[Stated problem]
Which lines hold the word "curve"? Copy each of them.

[Recorded information]
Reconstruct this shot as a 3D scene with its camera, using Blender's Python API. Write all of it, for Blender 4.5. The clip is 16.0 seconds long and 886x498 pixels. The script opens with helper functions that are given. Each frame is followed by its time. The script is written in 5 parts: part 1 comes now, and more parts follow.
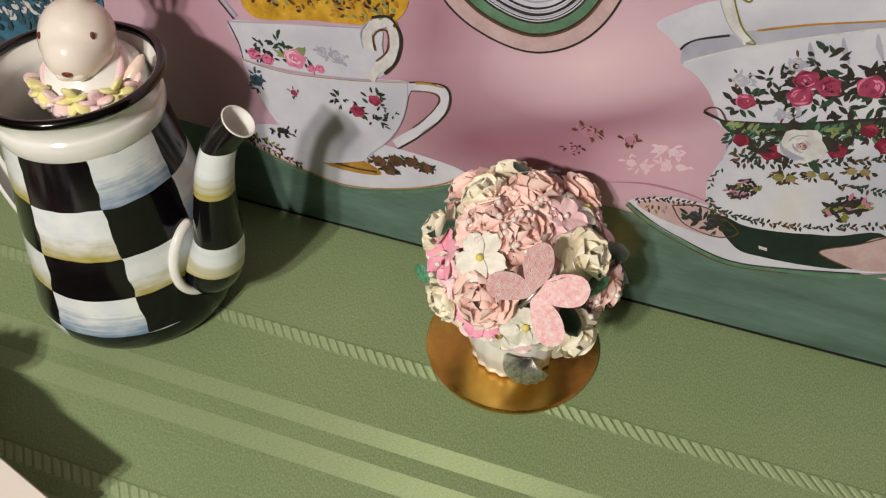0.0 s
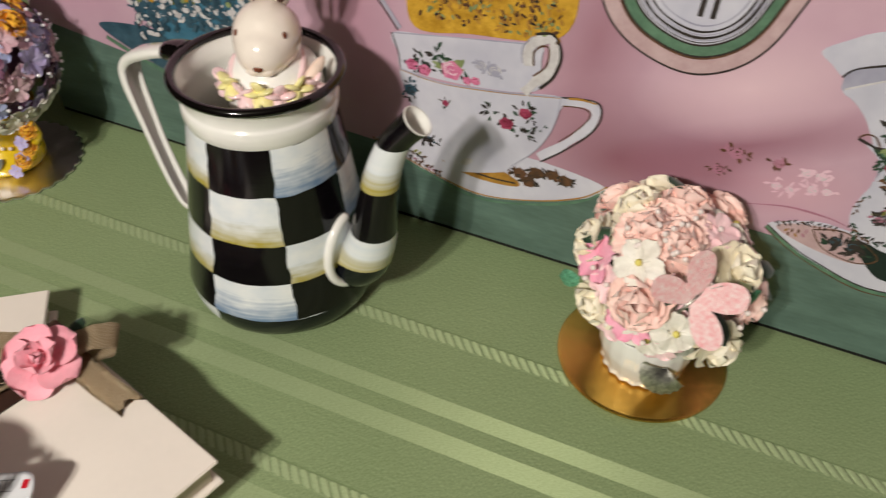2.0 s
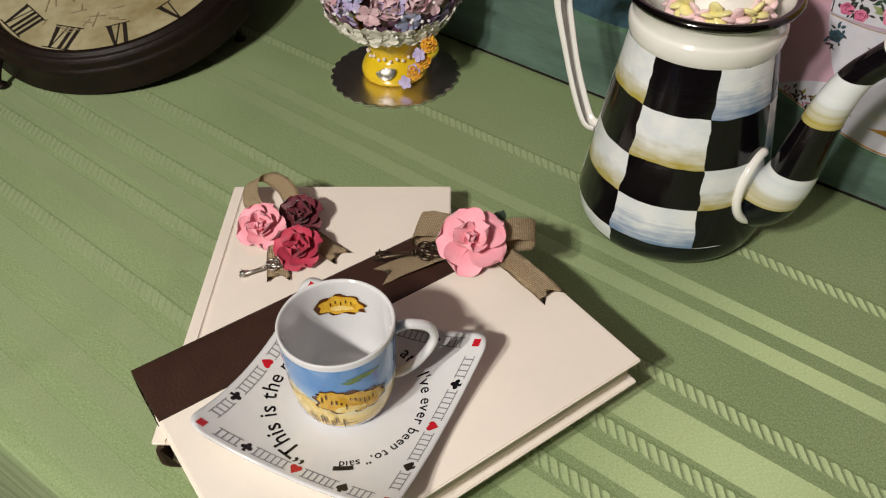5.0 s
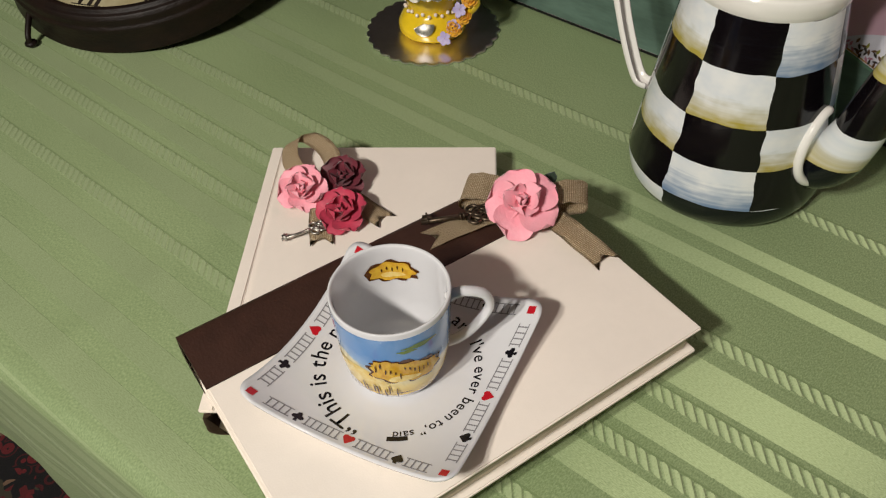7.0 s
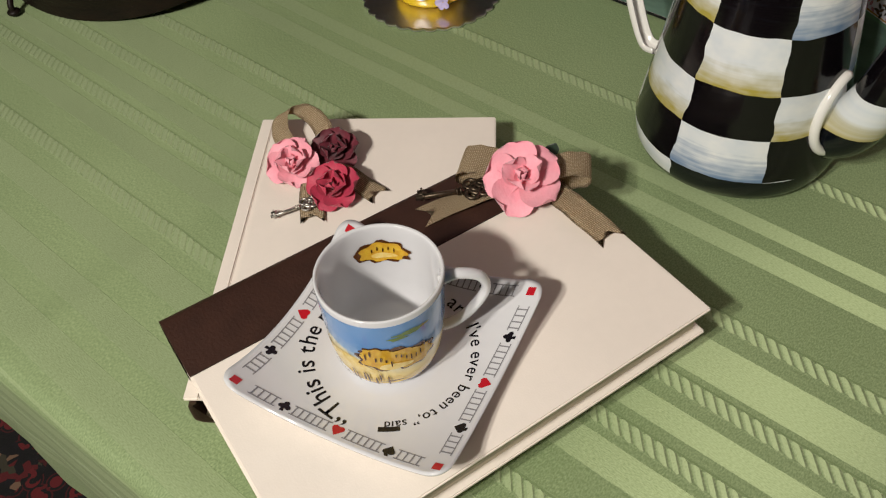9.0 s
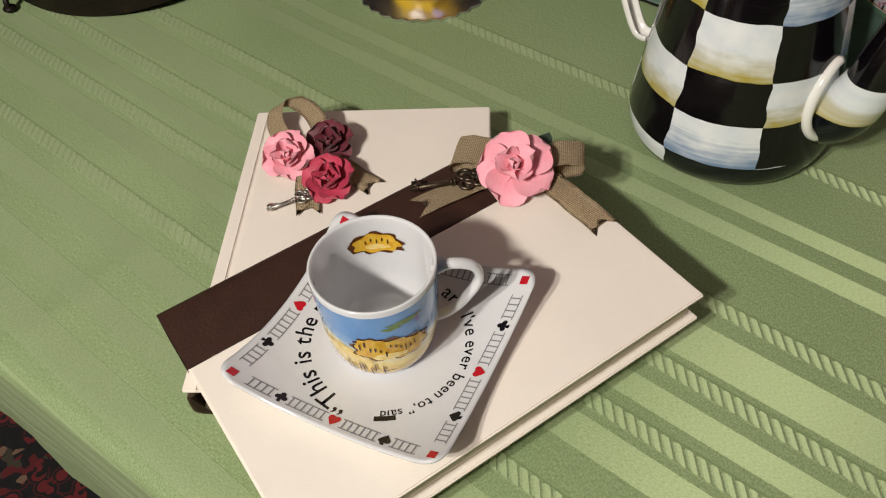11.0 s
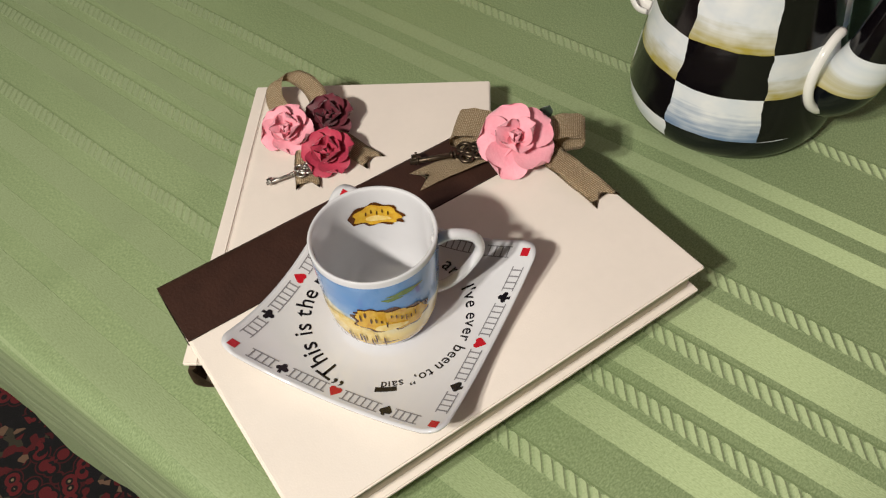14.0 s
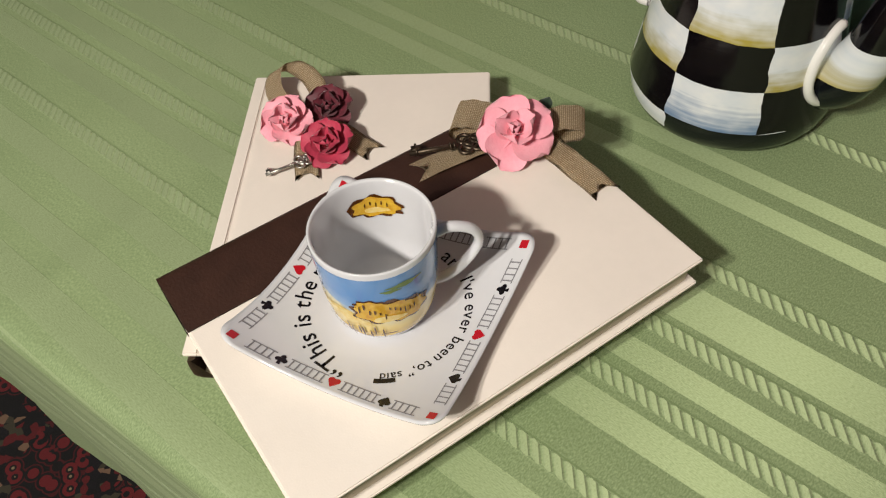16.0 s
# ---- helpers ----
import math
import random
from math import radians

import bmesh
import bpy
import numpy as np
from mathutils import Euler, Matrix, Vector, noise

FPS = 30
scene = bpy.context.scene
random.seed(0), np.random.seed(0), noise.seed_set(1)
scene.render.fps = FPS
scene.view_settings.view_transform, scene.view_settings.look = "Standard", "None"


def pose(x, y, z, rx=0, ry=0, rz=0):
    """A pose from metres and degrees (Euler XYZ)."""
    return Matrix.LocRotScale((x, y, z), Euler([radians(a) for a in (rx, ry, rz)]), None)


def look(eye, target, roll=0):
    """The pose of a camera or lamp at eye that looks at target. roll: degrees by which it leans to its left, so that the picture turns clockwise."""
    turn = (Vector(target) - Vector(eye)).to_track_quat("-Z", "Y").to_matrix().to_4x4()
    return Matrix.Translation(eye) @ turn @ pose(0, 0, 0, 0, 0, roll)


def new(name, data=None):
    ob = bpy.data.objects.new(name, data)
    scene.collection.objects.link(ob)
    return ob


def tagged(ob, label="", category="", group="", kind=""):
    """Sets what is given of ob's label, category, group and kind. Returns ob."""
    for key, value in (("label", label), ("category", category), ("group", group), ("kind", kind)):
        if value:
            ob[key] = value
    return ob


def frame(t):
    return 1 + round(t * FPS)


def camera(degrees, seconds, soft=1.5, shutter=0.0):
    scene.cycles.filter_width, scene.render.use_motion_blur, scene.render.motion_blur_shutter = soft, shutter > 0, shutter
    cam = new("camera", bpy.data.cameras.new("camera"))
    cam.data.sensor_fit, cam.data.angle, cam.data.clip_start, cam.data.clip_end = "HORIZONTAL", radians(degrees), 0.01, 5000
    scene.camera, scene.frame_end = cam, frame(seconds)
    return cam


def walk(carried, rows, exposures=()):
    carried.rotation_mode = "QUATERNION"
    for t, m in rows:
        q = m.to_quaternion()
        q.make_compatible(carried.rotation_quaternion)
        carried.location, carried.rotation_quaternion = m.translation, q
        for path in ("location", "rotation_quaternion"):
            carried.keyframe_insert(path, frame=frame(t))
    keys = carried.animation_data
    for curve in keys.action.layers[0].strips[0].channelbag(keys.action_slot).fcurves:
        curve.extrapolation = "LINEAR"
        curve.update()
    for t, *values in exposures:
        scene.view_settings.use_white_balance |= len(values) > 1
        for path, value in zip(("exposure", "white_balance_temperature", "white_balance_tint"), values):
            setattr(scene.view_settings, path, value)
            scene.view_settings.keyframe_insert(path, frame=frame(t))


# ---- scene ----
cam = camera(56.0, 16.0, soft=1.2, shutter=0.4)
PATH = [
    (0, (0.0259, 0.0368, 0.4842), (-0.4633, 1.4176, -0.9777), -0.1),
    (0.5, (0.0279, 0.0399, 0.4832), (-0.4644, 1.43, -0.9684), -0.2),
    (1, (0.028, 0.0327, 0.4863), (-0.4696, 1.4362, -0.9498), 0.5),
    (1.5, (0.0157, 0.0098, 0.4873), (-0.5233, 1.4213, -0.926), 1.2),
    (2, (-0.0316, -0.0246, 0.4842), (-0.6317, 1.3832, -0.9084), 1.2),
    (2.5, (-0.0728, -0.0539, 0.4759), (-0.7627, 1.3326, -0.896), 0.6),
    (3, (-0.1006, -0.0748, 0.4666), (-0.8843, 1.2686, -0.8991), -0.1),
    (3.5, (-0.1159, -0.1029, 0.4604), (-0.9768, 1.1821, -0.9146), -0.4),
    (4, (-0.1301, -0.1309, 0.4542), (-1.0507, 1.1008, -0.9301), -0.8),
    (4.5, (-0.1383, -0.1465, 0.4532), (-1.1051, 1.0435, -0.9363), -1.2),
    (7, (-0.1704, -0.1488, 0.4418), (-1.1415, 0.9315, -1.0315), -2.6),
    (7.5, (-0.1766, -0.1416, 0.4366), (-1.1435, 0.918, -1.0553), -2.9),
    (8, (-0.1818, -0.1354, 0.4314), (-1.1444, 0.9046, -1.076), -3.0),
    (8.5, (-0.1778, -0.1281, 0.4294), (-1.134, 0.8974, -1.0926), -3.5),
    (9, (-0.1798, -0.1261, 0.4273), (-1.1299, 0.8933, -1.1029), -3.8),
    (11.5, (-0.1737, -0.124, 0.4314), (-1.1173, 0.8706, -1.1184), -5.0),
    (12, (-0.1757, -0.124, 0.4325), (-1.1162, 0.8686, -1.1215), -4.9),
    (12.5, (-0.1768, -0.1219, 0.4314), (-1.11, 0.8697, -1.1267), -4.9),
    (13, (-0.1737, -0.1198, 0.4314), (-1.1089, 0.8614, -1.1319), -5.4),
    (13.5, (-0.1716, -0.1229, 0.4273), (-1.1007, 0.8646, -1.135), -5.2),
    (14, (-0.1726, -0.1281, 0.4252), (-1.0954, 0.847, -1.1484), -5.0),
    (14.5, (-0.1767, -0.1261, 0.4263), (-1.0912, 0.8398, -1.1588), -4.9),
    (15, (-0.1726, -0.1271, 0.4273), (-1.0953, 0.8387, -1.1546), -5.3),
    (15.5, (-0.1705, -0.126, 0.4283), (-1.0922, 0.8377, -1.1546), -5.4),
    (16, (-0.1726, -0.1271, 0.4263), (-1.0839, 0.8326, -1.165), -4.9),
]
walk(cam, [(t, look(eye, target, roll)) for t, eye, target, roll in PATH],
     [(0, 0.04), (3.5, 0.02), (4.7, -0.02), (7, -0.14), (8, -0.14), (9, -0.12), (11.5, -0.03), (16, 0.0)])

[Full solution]
    for curve in keys.action.layers[0].strips[0].channelbag(keys.action_slot).fcurves:
        curve.extrapolation = "LINEAR"
        curve.update()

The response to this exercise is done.